На протяжении всего творчества Барт проецировал себя на избранную тему. Он – Фурье: автор, которого не тревожат мысли о существовании зла, отвлеченный от политики, от «этого необходимого слабительного»; которое он «изблевывает». Он – кукла бунраку: безличная, изысканная. Он – Андре Жид: автор без возраста (вечно молодой, вечно зрелый); писатель как эгоист – триумфальный вид «одновременного бытия» или множественного желания. Он субъект всех тех субъектов, которых превозносит. (То обстоятельство, что он вообще должен возносить кому-то хвалу, может быть связано с проектом учреждения, создания норм для самого себя.) В этом смысле значительная часть того, что написал Барт, сегодня представляется автобиографией.

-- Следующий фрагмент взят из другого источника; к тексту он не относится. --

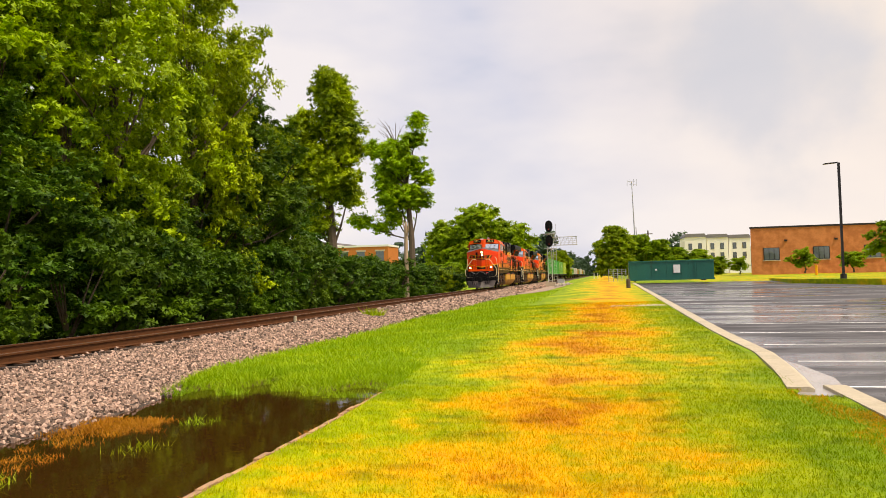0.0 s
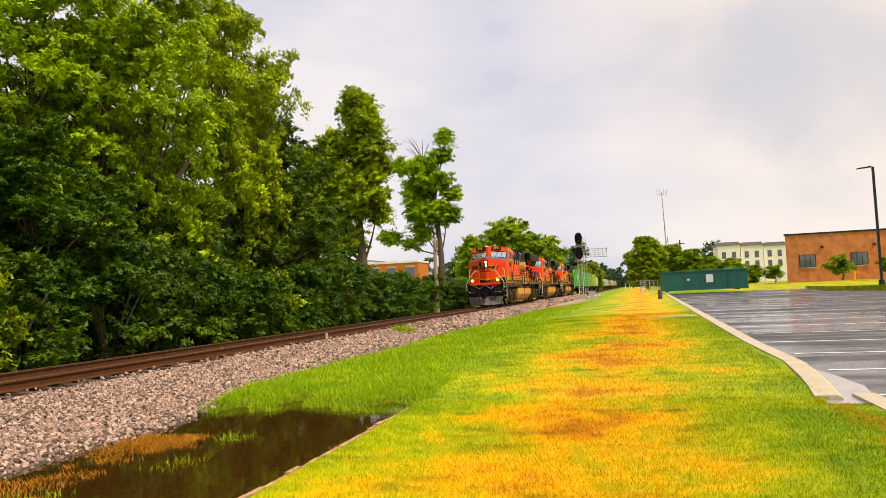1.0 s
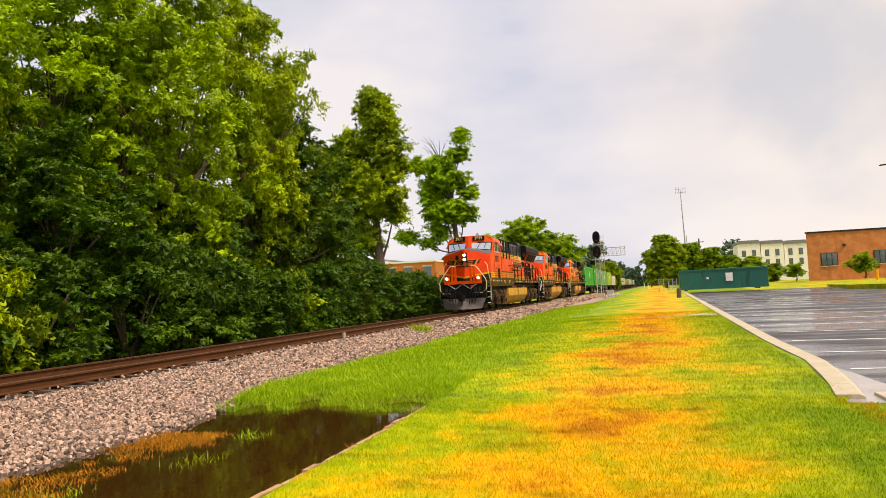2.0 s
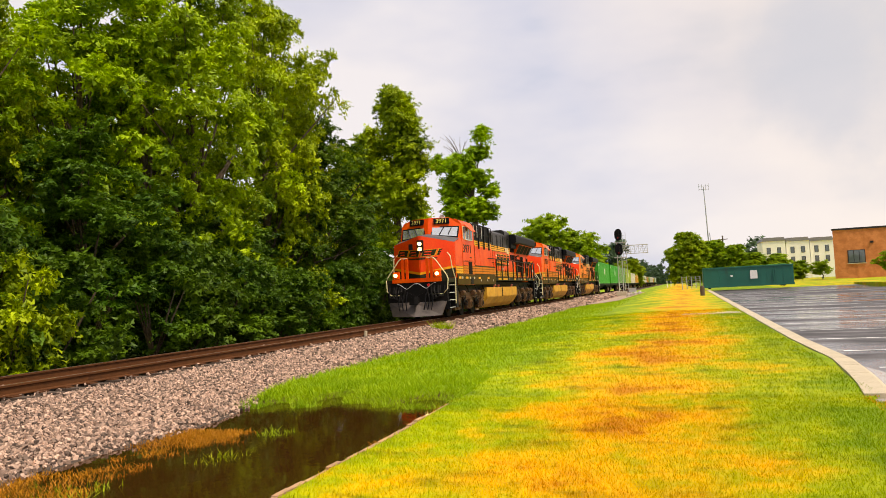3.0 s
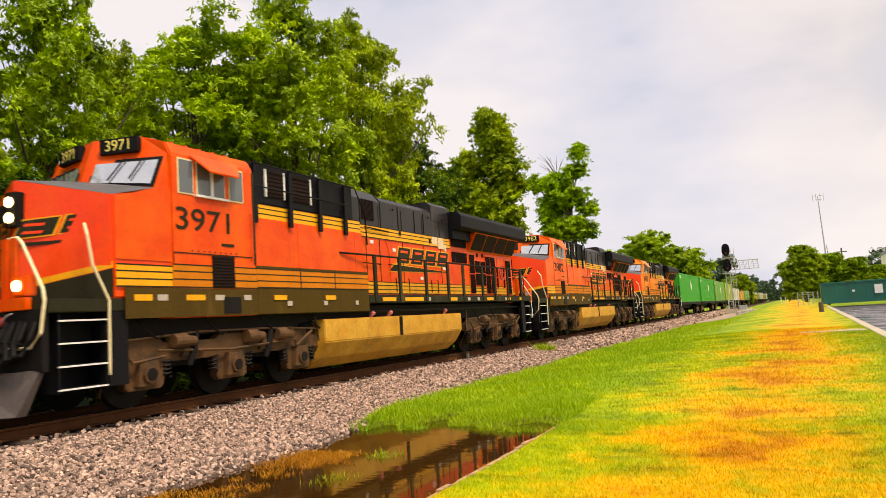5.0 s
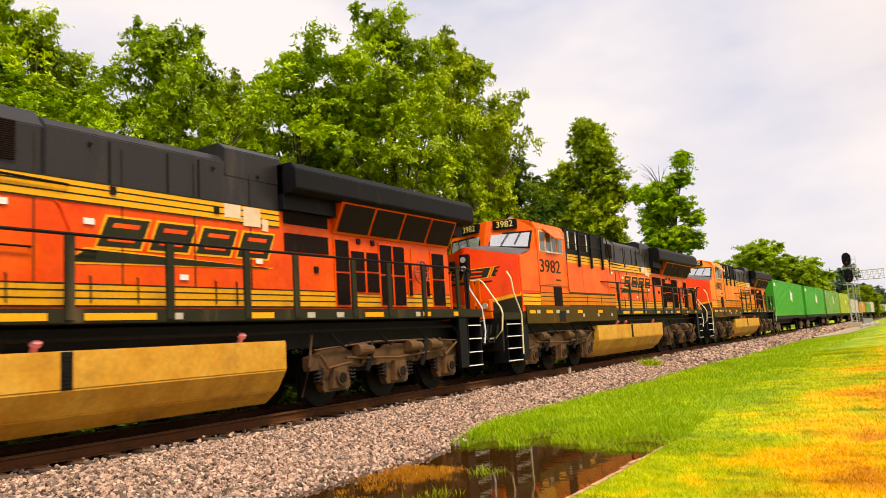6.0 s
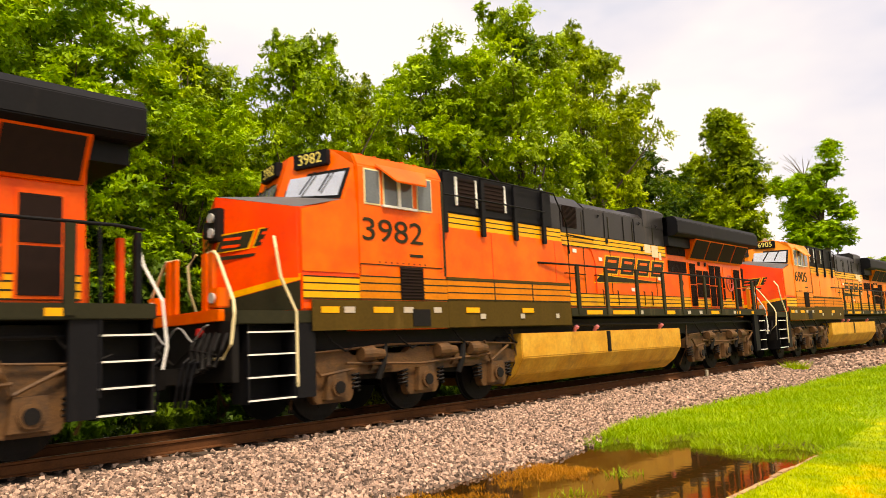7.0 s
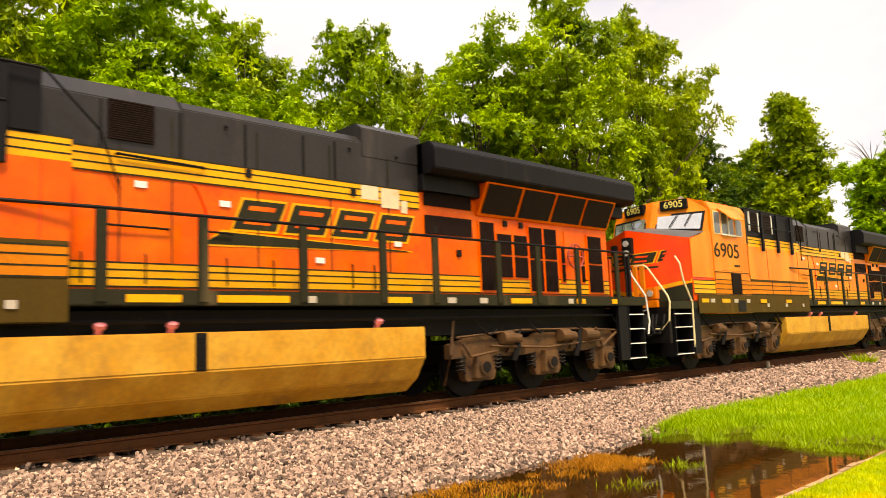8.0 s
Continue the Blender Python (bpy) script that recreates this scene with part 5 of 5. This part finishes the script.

В конце концов сочинения Барта стали автобиографичными в буквальном смысле. Отважные размышления о личном, о своем «я» находятся в средоточии его поздних сочинений и семинаров. Во многом творчество Барта и особенно три его последние книги, посвященные пронзительной теме утраты, представляют собой искреннюю защиту собственной чувственности (и сексуальности) – отражают его вкус, способность ощущать мир. При этом его книги искусно лишены исповедальности. Camera Lucida – метакнига: медитация о еще более личном автобиографическом сочинении, которое он планировал написать под влиянием фотографий своей матери, умершей в 1978 году, а затем отложил в сторону. Барт начинает с модернистской модели письма, которая превосходит любую идею умышленности или простой выразительности, с маски. «Произведение, – полагает Валери, – не должно давать человеку, на которого оно влияет, ничего, что можно было бы свести к представлению о личности и мышлении автора»[9]. Но эта преданность безличности не исключает раскрытия самого себя; это лишь еще одна вариация на тему самопознания – благороднейший проект французской литературы. Валери предлагает один идеал самопогружения – безличный, незаинтересованный.